Now I know there is debate on this. However, most of it seems to be due to the stigma/extreme nature of taking anything intraveneously. So let's just look at this from a truely scientific approach. 

As we all know the body exerts endogenous GH in pulses. Two large pulses we see during REM sleep and post workout. 

When I look at optimum performance, it makes the most sense to mimick what the body is naturally doing but in a unnatural way (mimicking but with supra physiological levels). 

This is where I want the discussion to begin, I don't care to hear its stupid because it's extreme. I do care to hear its stupid because of this study, or because of this understanding, etc. 

I am 25 and I honestly don't care to put the time into multiple IV injections while sleeping, although that would be very interesting to discuss, I am however, considering injecting my omnitrope immediately post workout.


----------



## DF (Apr 14, 2014)

You are saying that you want to inject your hgh directly into a vein post workout?  How many IU we talking?

Here's a link to an abstract:
http://www.ncbi.nlm.nih.gov/pubmed/2189886


----------



## DocDePanda187123 (Apr 14, 2014)

> Bioavailability and bioactivity of three different doses of nasal growth hormone (GH) administered to GH-deficient patients: comparison with intravenous and subcutaneous administration.
> 
> AuthorsLaursen T, et al.
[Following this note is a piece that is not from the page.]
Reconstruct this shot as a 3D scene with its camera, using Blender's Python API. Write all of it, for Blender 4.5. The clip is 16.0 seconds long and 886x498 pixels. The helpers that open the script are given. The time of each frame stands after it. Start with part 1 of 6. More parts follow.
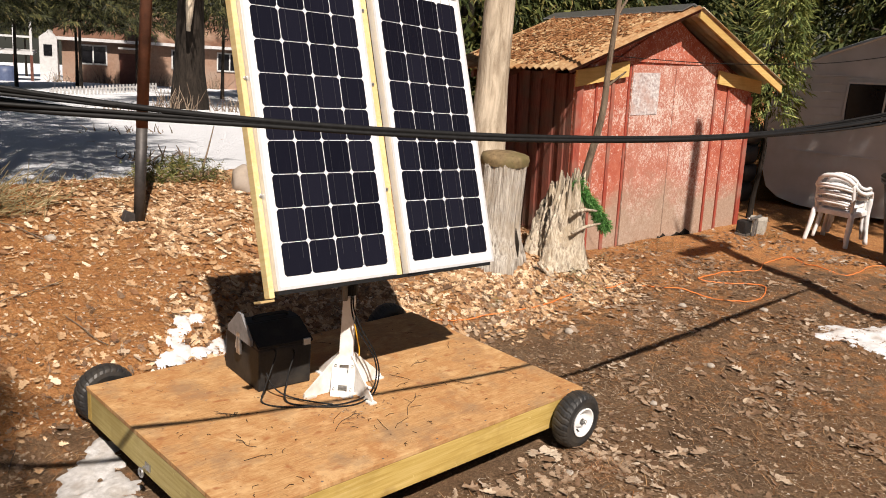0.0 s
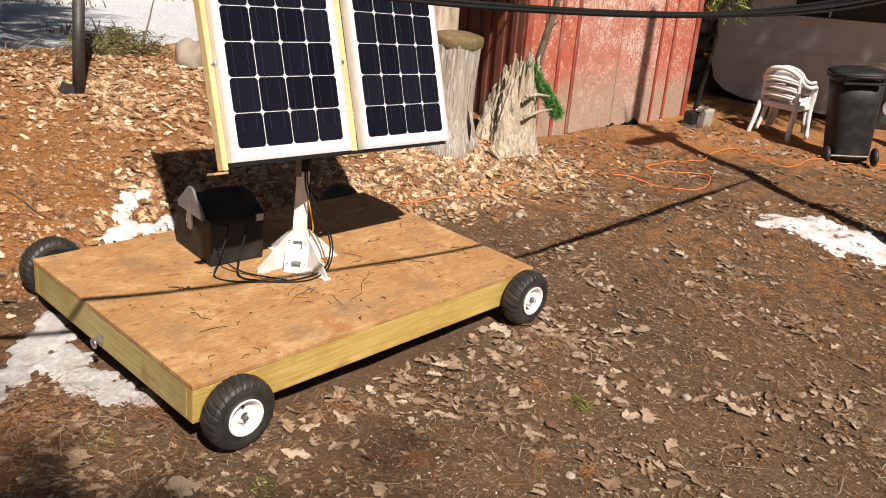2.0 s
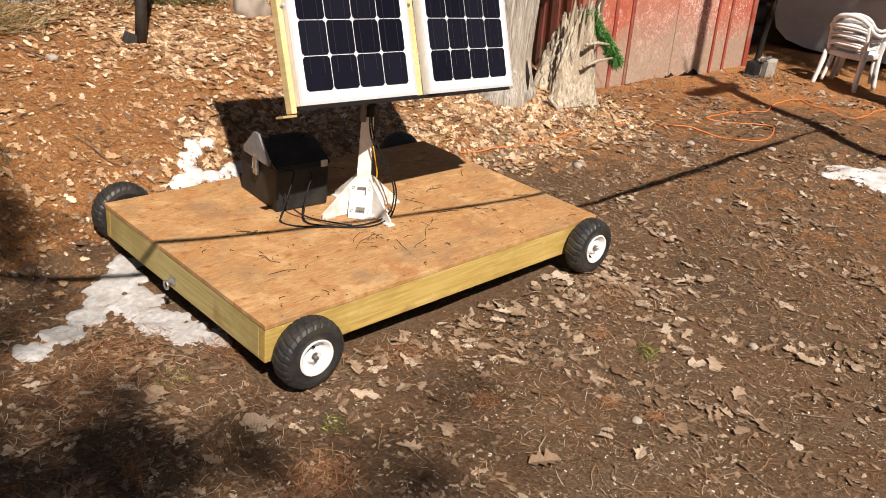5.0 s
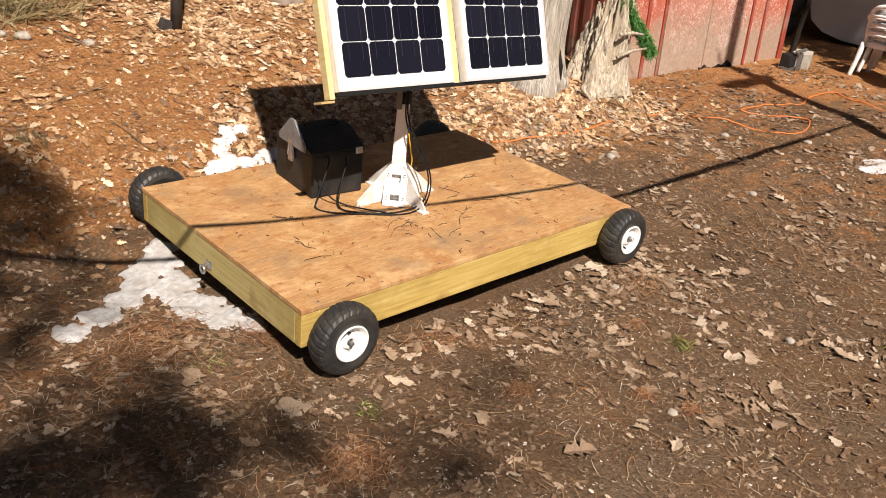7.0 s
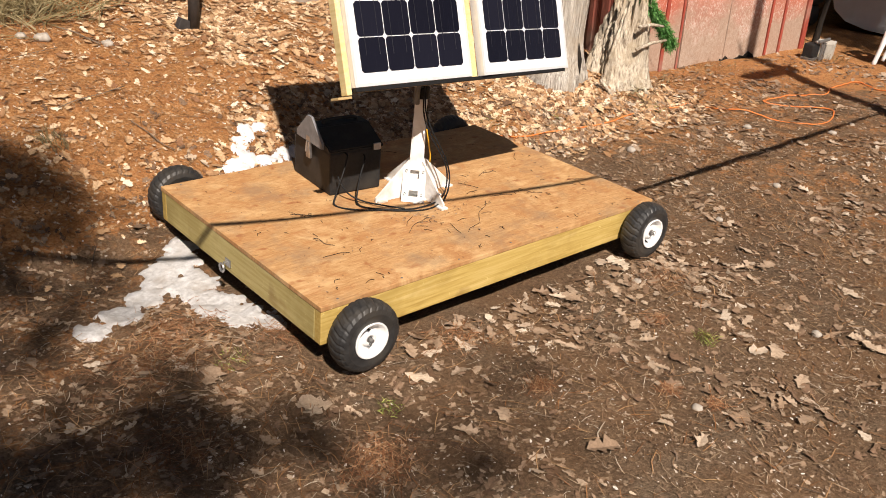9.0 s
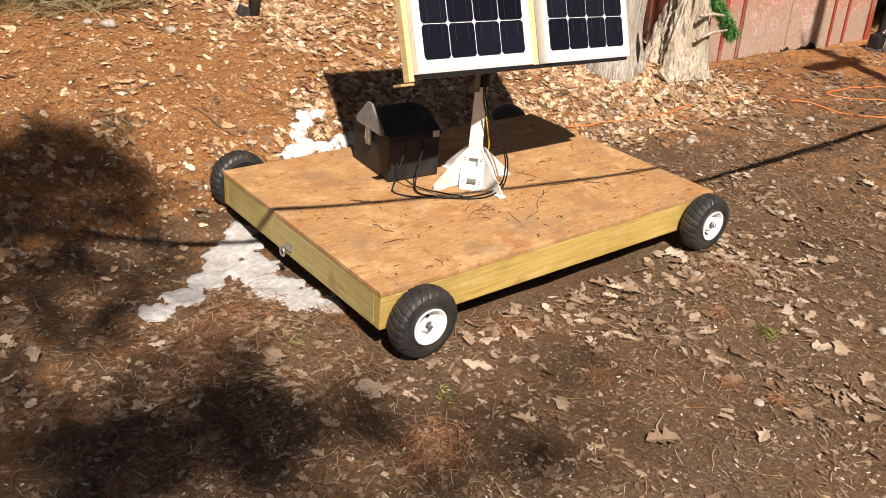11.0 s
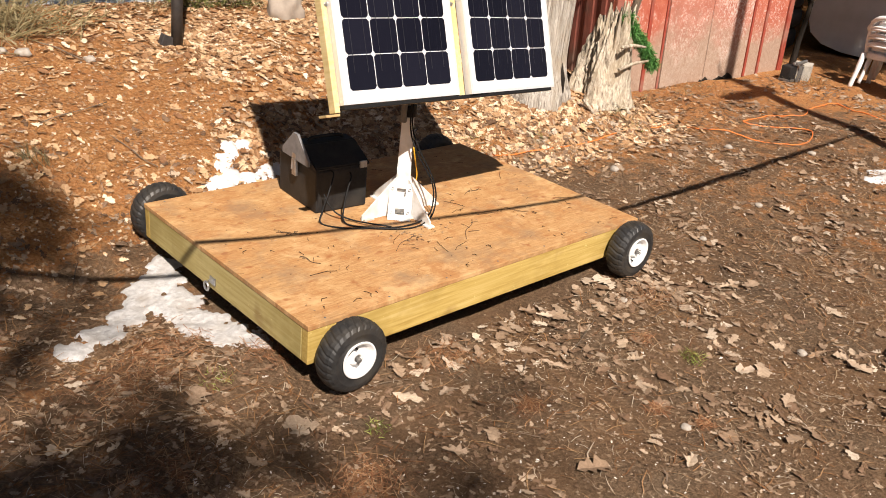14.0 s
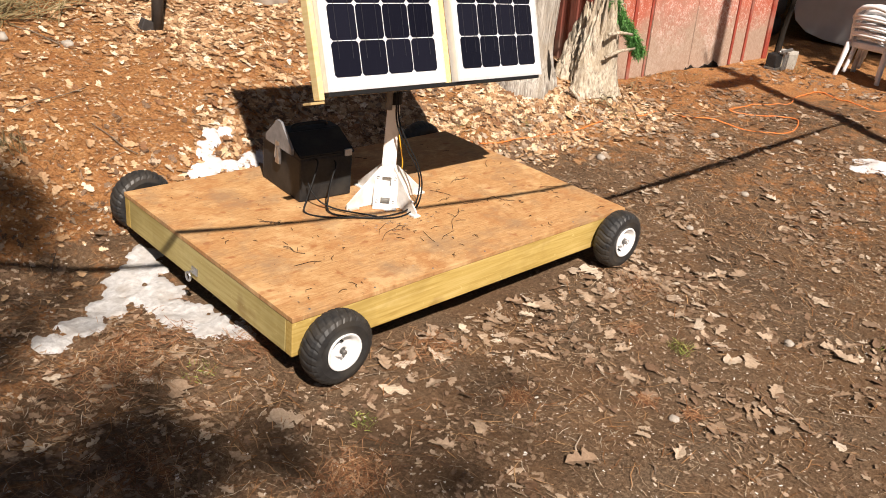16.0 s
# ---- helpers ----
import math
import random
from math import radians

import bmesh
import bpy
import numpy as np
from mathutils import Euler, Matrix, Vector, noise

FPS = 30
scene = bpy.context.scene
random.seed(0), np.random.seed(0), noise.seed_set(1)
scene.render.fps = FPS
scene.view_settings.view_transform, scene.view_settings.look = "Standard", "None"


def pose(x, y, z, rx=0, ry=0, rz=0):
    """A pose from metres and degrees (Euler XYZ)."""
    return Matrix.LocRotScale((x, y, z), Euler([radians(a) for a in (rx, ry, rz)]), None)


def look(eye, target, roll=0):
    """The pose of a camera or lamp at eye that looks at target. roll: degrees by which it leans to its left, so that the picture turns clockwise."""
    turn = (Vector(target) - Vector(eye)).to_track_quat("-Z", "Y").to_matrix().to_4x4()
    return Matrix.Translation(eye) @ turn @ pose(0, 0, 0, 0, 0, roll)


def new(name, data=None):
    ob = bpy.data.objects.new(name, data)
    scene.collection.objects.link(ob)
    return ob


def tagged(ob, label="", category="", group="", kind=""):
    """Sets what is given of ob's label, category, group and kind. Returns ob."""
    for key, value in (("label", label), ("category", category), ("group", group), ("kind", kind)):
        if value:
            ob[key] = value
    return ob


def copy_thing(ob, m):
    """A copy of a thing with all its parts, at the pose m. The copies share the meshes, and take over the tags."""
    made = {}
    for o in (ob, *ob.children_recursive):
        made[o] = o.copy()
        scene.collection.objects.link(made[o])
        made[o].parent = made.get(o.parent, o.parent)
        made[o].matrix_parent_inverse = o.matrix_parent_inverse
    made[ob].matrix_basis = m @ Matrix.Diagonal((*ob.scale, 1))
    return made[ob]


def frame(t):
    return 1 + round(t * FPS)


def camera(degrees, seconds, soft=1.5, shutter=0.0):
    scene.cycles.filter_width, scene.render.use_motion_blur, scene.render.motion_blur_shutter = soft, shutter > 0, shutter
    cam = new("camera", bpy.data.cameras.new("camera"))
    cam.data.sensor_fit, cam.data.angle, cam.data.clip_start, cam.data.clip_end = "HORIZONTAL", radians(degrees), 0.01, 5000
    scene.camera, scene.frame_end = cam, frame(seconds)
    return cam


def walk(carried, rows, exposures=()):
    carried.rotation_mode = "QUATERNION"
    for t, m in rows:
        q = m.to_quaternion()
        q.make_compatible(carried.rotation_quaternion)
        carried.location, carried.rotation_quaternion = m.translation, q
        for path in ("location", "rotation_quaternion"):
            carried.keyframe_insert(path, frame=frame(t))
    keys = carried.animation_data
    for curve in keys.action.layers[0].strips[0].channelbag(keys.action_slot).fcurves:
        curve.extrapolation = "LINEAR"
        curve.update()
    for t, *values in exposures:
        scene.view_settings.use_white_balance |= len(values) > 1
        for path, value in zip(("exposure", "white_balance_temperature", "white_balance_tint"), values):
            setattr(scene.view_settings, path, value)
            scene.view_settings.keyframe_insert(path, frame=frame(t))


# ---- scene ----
cam = camera(55.0, 16.0, soft=0.95)
EXPOSURES = [(0, 0.42, 6900, 15), (1.5, 0.40, 6900, 15), (3.5, 0.36, 6900, 15), (7, 0.52, 6900, 15), (11, 0.54, 6900, 15), (14.5, 0.64, 6900, 15), (16, 0.64, 6900, 15)]
PATH = [
    (0, (-1.27, -2.155, 1.863), (0.083, -0.775, 1.348), 4.6),
    (0.5, (-1.305, -2.122, 1.884), (0.076, -0.755, 1.409), 4.3),
    (1, (-1.304, -2.105, 1.857), (0.075, -0.781, 1.268), 4.9),
    (1.5, (-1.305, -2.121, 1.845), (0.087, -0.84, 1.196), 5.5),
    (2, (-1.311, -2.132, 1.801), (0.095, -0.919, 1.059), 7.1),
    (2.5, (-1.323, -2.133, 1.789), (0.077, -0.93, 1.02), 7.2),
    (3, (-1.328, -2.122, 1.78), (0.066, -0.919, 1.0), 7.2),
    (3.5, (-1.331, -2.111, 1.775), (0.043, -0.898, 0.975), 7.3),
    (4, (-1.343, -2.1, 1.757), (0.013, -0.867, 0.955), 7.2),
    (4.2, (-1.351, -2.096, 1.752), (-0.02, -0.853, 0.925), 6.7),
    (6.5, (-1.398, -2.078, 1.734), (-0.105, -0.811, 0.884), 6.4),
    (7, (-1.406, -2.057, 1.723), (-0.139, -0.775, 0.857), 6.4),
    (7.5, (-1.403, -2.033, 1.709), (-0.185, -0.717, 0.823), 5.7),
    (8, (-1.395, -2.039, 1.708), (-0.185, -0.712, 0.828), 5.5),
    (8.2, (-1.388, -2.045, 1.711), (-0.164, -0.725, 0.841), 5.5),
    (10.3, (-1.402, -2.041, 1.694), (-0.191, -0.722, 0.804), 4.3),
    (10.5, (-1.413, -2.025, 1.696), (-0.227, -0.68, 0.811), 4.5),
    (11, (-1.431, -2.019, 1.693), (-0.288, -0.649, 0.789), 4.7),
    (11.5, (-1.425, -2.019, 1.695), (-0.257, -0.662, 0.805), 5.4),
    (12, (-1.419, -2.015, 1.699), (-0.227, -0.66, 0.838), 5.8),
    (12.5, (-1.416, -2.026, 1.707), (-0.186, -0.709, 0.841), 5.7),
    (13, (-1.426, -2.021, 1.699), (-0.178, -0.712, 0.845), 5.2),
    (13.5, (-1.414, -2.011, 1.701), (-0.154, -0.711, 0.852), 5.4),
    (14, (-1.405, -2.01, 1.697), (-0.127, -0.717, 0.864), 5.9),
    (14.5, (-1.397, -2.001, 1.699), (-0.119, -0.725, 0.839), 6.5),
    (15, (-1.394, -1.977, 1.688), (-0.129, -0.694, 0.82), 5.8),
    (15.5, (-1.384, -1.978, 1.697), (-0.108, -0.697, 0.843), 6.3),
    (16, (-1.381, -1.971, 1.688), (-0.082, -0.715, 0.831), 6.5),
]
walk(cam, [(t, look(eye, target, roll)) for t, eye, target, roll in PATH], EXPOSURES)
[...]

Show all Journal
> Eur J Endocrinol. 1996 Sep;135(3):309-15.
> ...



10char......


----------



## Marly27 (Apr 14, 2014)

I saw this study, and igf-1 elevation is of extreme importance.  But I also found a contradicting study, showing that levels of IGF-1 and GH were significantly higher with IV than sub q. Il find it when I'm at a computer. 

As for the above response. I'm not sure if I want to do it or not. If I did it would be 4iu of omnitrope immediately post workout.  It's extreme but I want to be the best at my sport.


----------



## Marly27 (Apr 15, 2014)

Just did a whole lot of research on this. Found a few great studies, really not sure why people follow some of the protocols they do with the research out. 

But it seems Sub-q are the most effective. But more so twice a day injections of sub q are significantly better in terms of IGF-1 than once a day at night. 

With that said I'll be doing 2 iu sub q after my early morning workout and 2iu before bed.

If anyone wants me to post links to the studies, let me know and il throw them up


----------